2015 was a difficult year for me. I returned to work in February from a two month break from my job. My anxiety had just gotten too much for me to handle on my own.
I didn’t realize it at the time but I should have left my last job when I took the time off. The 12 months prior to me going on my break was filled with a number of signs that I should have left to try something new. I had overstayed my welcome there. I had been with this company since I was 18 years old, starting in reception, (leaving after 3 years to study childcare, got bored) returned to the same job, got promoted in to accounts payable/receivable, started and finished my accounting course. I was there for a total of 8.5 years. Towards the end, the workplace became “very cliquey” and almost like we had reverted back to high school. I’m not sure if you have been at a job as long as I have and started from an entry level position as a junior, but a lot of the managers pigeon holed me to the position I started in 8 years prior. I wouldn’t have cared if I was thanked or appreciated, it was about the lack of respect that got to me the most.
In the end, I decided to up and leave due to a bully and discriminatory reasons. I won’t elaborate on that here as much I would like to… I still feel anger to this day, a year later. It took me about 3 months of serious searching to find a new job. I refused to just up and leave, I must have liked to torture myself. It made it hard to come to work every day in an environment that we weren’t respected in. I knew karma would work some magic, it has but it needs to work a little harder 😜!
The day of my work Christmas party in 2015, I went for a job interview. This company was one of the only job ads to put their business name on the ad. I love it when they do that as you can prepare more! I had the morning off before lunch in the city and met with 2 gentlemen. It was a casual conversation and I was greatful that I talk so easily with strangers. I was honest about why I was leaving my job and that I just wanted to find a job that I would be excited to come to everyday. They say you shouldn’t be so candid while job hunting, but i can’t help it and greatfully they were the same. The meeting went well and we talked like we’d spoken before. I left the meeting dying for the position. They had the same values as me and one thing that stood out for me was that they respected everyone, no matter what their position.

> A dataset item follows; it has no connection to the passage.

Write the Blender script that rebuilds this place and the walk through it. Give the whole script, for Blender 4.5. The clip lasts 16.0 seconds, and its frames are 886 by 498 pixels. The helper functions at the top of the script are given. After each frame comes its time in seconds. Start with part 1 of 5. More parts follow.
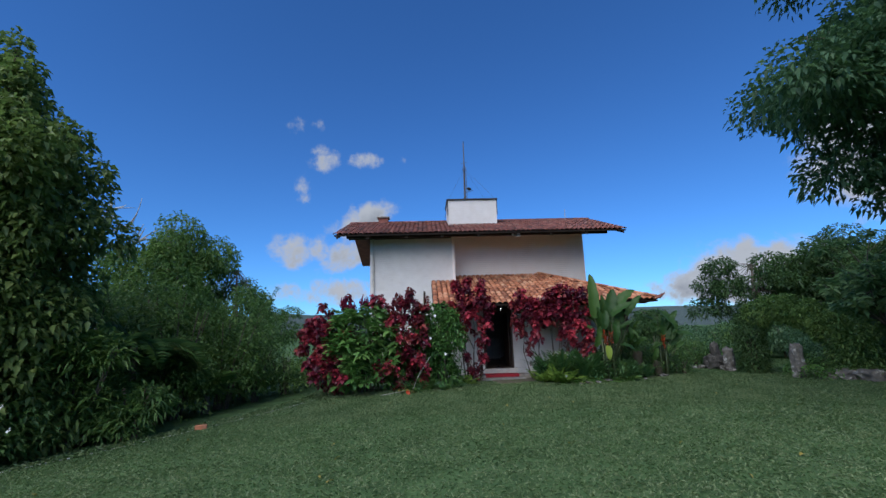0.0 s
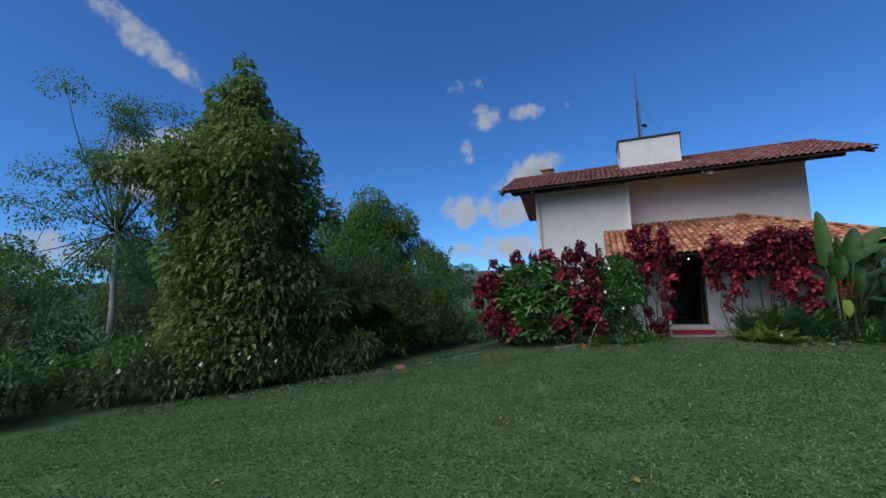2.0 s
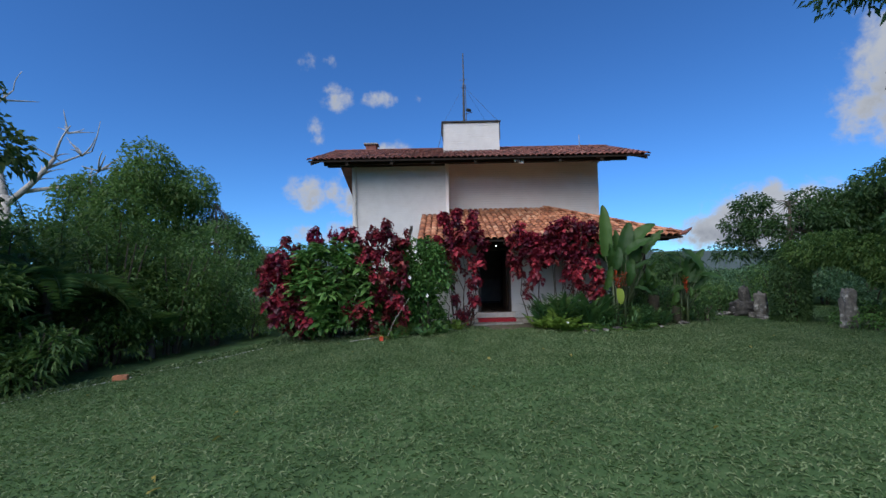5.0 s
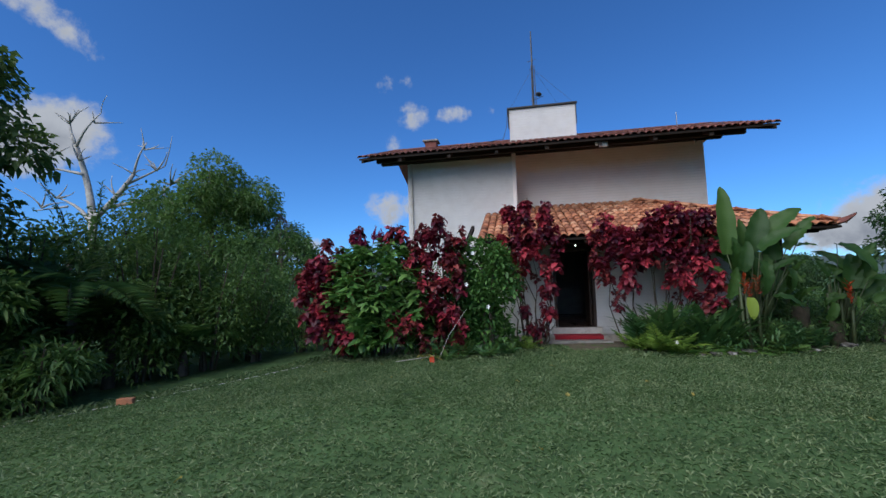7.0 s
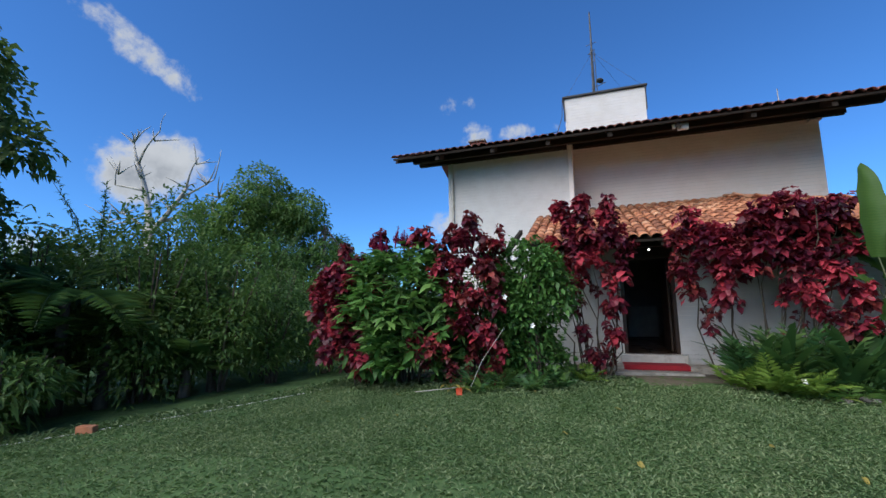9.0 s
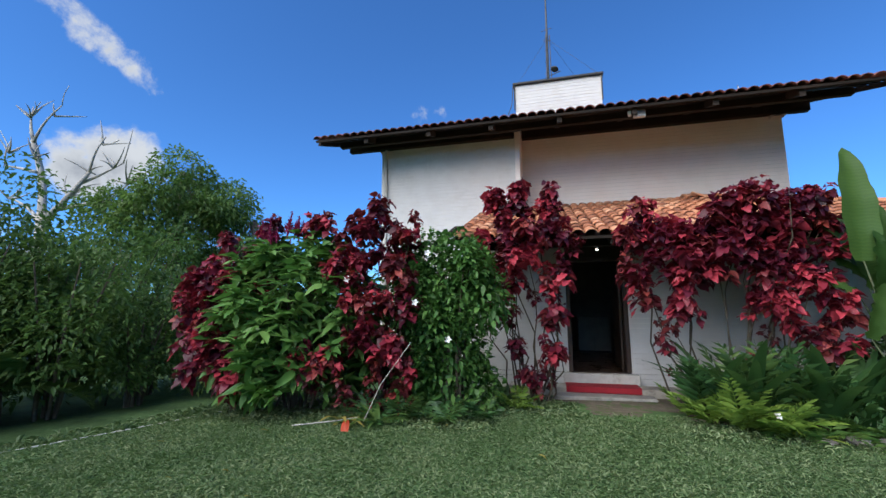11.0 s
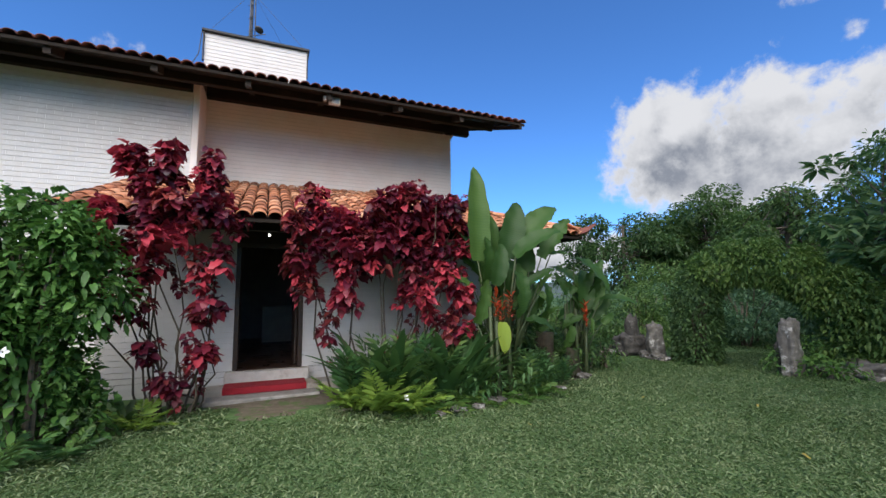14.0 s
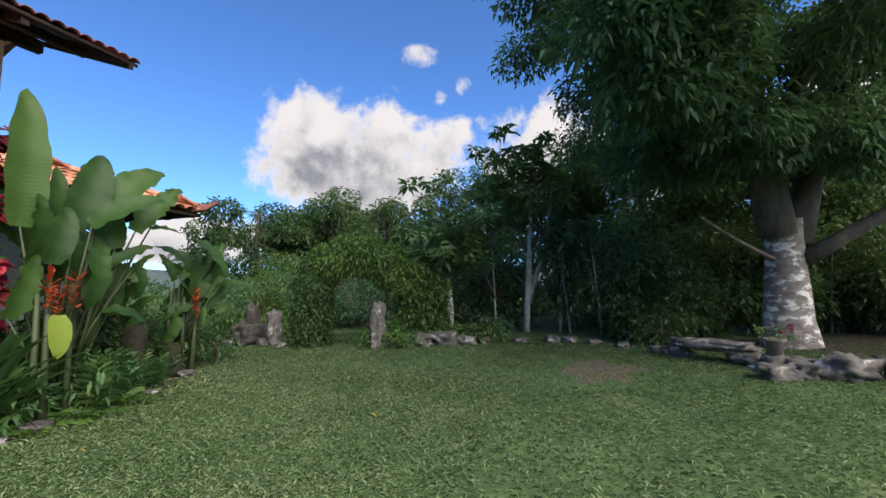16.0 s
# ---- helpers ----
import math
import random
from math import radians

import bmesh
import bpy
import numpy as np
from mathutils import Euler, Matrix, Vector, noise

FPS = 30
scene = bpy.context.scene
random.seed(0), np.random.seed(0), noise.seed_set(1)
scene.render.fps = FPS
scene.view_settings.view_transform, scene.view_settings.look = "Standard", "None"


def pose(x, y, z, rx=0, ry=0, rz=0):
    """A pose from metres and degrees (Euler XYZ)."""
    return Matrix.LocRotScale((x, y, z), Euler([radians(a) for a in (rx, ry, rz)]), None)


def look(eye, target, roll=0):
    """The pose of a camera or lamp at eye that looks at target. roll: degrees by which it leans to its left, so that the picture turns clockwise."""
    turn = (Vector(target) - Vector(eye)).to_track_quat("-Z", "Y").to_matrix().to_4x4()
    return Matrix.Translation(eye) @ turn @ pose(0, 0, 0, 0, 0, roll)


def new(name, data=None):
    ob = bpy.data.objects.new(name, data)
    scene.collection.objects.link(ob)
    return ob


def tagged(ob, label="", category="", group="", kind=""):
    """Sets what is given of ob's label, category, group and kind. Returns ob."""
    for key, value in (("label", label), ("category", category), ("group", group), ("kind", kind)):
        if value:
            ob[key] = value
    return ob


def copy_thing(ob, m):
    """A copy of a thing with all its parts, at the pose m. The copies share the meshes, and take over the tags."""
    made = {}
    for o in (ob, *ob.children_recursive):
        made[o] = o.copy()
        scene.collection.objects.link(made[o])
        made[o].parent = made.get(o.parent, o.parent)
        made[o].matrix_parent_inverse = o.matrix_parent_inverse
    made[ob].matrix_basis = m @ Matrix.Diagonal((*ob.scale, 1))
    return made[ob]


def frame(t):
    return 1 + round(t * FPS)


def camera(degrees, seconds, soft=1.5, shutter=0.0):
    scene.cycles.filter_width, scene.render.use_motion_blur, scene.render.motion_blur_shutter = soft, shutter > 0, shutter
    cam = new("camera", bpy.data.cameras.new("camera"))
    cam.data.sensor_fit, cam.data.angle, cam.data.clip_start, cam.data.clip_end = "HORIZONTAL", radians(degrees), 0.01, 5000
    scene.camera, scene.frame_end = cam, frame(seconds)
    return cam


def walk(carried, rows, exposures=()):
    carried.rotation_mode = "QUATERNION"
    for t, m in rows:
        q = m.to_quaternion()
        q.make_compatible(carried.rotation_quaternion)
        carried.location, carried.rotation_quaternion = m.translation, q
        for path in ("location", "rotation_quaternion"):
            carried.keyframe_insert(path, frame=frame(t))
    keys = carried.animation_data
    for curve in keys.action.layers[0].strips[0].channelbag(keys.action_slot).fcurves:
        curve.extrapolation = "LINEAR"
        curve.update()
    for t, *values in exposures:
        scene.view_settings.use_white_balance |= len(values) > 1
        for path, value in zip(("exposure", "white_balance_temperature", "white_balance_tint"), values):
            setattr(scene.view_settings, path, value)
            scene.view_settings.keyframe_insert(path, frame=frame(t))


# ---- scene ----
cam = camera(93.1, 16.0)
PATH = [
    (0, (-0.152, -0.829, 1.54), (-0.065, 1.134, 1.909), -1.8),
    (0.5, (-0.078, -0.792, 1.516), (-0.239, 1.174, 1.846), -1.9),
    (1, (0.013, -0.731, 1.522), (-0.338, 1.219, 1.793), -2.2),
    (1.5, (-0.018, -0.781, 1.512), (-0.545, 1.136, 1.732), -2.3),
    (2, (-0.104, -0.857, 1.545), (-0.801, 1.008, 1.732), -2.5),
    (2.5, (-0.084, -0.753, 1.538), (-0.727, 1.135, 1.683), -2.4),
    (3, (0.042, -0.493, 1.532), (-0.263, 1.481, 1.638), -2.4),
    (3.5, (0.171, -0.178, 1.535), (0.237, 1.818, 1.63), -1.9),
    (6, (1.029, 2.21, 1.325), (0.907, 4.203, 1.441), -0.9),
    (6.5, (1.042, 2.669, 1.313), (0.811, 4.651, 1.446), -1.3),
    (7, (1.039, 3.15, 1.278), (0.688, 5.112, 1.444), -1.7),
    (7.5, (1.075, 3.597, 1.248), (0.59, 5.527, 1.447), -1.7),
    (8, (1.121, 4.025, 1.208), (0.488, 5.909, 1.433), -1.4),
    (10.5, (1.558, 6.204, 1.137), (0.933, 8.081, 1.43), -0.5),
    (11, (1.669, 6.608, 1.135), (1.179, 8.525, 1.429), -0.1),
    (11.5, (1.79, 6.893, 1.139), (1.452, 8.843, 1.429), -0.0),
    (12, (1.953, 7.134, 1.155), (1.773, 9.105, 1.439), -0.0),
    (12.5, (2.114, 7.233, 1.145), (2.126, 9.214, 1.426), -0.3),
    (13, (2.192, 7.243, 1.177), (2.441, 9.21, 1.441), -0.6),
    (13.5, (2.29, 7.196, 1.199), (2.789, 9.117, 1.446), -0.8),
    (14, (2.407, 7.146, 1.221), (3.177, 8.979, 1.439), -0.6),
    (14.5, (2.493, 7.115, 1.215), (3.574, 8.787, 1.41), -0.3),
    (15, (2.619, 7.083, 1.196), (4.007, 8.51, 1.383), -0.1),
    (15.5, (2.747, 7.142, 1.199), (4.411, 8.238, 1.372), 0.1),
    (16, (2.831, 7.226, 1.153), (4.7, 7.921, 1.317), -0.0),
]
walk(cam, [(t, look(eye, target, roll)) for t, eye, target, roll in PATH], [(0, -0.04, 5950, 10), (2, -0.24, 6000, 10), (3.5, 0.02, 6150, 10), (6.5, -0.06, 6050, 10), (8, 0.12, 6200, 8), (11, 0.54, 6300, 8), (13.5, 0.62, 6500, 10), (15, 0.74, 6950, 12), (16, 0.82, 7150, 14)])

# ---- light ----
SUN_AZ, SUN_EL = 210.0, 46.0      # degrees clockwise from +y, and above the horizon
sun = new("sun", bpy.data.lights.new("sun", "SUN"))
sun.data.energy, sun.data.angle, sun.data.color = 3.9, radians(70), (1.0, 0.94, 0.85)
_az, _el = radians(SUN_AZ), radians(SUN_EL)
SUN_DIR = Vector((math.sin(_az) * math.cos(_el), math.cos(_az) * math.cos(_el), math.sin(_el)))
sun.matrix_world = look((0, 0, 60), Vector((0, 0, 60)) - SUN_DIR)


def direction(az, el):
    a, e = radians(az), radians(el)
    return (math.sin(a) * math.cos(e), math.cos(a) * math.cos(e), math.sin(e))


world = bpy.data.worlds.new("sky")
scene.world = world
world.use_nodes = True


class Nodes:
    """Short-hand for building a node tree."""

    def __init__(self, tree):
        self.tree = tree
        tree.nodes.clear()

    def add(self, kind, **inputs):
        n = self.tree.nodes.new(kind)
        for key, value in inputs.items():
            sock = n.inputs[int(key[1:])] if key[0] == "i" and key[1:].isdigit() else n.inputs[key.replace("_", " ")]
            self.put(sock, value)
        return n

    def put(self, sock, value):
        if isinstance(value, bpy.types.NodeSocket):
            self.tree.links.new(value, sock)
        else:
            sock.default_value = value

    def math(self, op, a, b=0.0, clamp=False):
        n = self.add("ShaderNodeMath", i0=a, i1=b)
        n.operation, n.use_clamp = op, clamp
        return n.outputs[0]

    def vec(self, op, a, b=None):
        n = self.add("ShaderNodeVectorMath", i0=a)
        n.operation = op
        if b is not None:
            self.put(n.inputs[1], b)
        return n.outputs["Value"] if op in ("DOT_PRODUCT", "DISTANCE", "LENGTH") else n.outputs[0]

    def noise(self, vector, scale, detail=4.0, rough=0.55, distort=0.0):
        return self.add("ShaderNodeTexNoise", Vector=vector, Scale=scale, Detail=detail, Roughness=rough, Distortion=distort)

    def mapped(self, value, a, b, c=0.0, d=1.0, smooth=False):
        n = self.add("ShaderNodeMapRange", i0=value, i1=a, i2=b, i3=c, i4=d)
        n.interpolation_type = "SMOOTHSTEP" if smooth else "LINEAR"
        return n.outputs[0]

    def mix(self, fac, a, b, blend="MIX"):
        n = self.tree.nodes.new("ShaderNodeMix")
        n.data_type, n.blend_type = "RGBA", blend
        self.put(n.inputs[0], fac), self.put(n.inputs[6], a), self.put(n.inputs[7], b)
        return n.outputs[2]

    def ramp(self, fac, stops):
        n = self.add("ShaderNodeValToRGB", Fac=fac)
        el = n.color_ramp.elements
        while len(el) < len(stops):
            el.new(0.5)
        for e, (p, c) in zip(el, stops):
            e.position, e.color = p, (*c, 1)
        return n.outputs[0]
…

I picked up a lady from my work to drive her into the city for the lunch. We were just about to enter the resteraunt and my phone rang – I had got the job. I nearly cried. It was perfect for me and as a bonus, it’s closer to home! I was sad to leave only 3 people at my work, but for now I had to be quiet and pretend to enjoy myself at the party, no one wanted to be there. We all had plans to leave as soon as possible and we listened to “someone” explain how amazing it was that 80% of our staff had turned over in the last year and didn’t acknowledge the people that had been on the business for 16 years um??! I resigned on the Monday.I’m glad i made the decision to leave. My last day of work was the 31st of December. I gave 3 weeks notice. Once 5:30 hit, I was the happiest I had EVER been in a while. It was a great feeling and a different one to be excited for the future for once! New Year’s Eve was a perfect day to finish!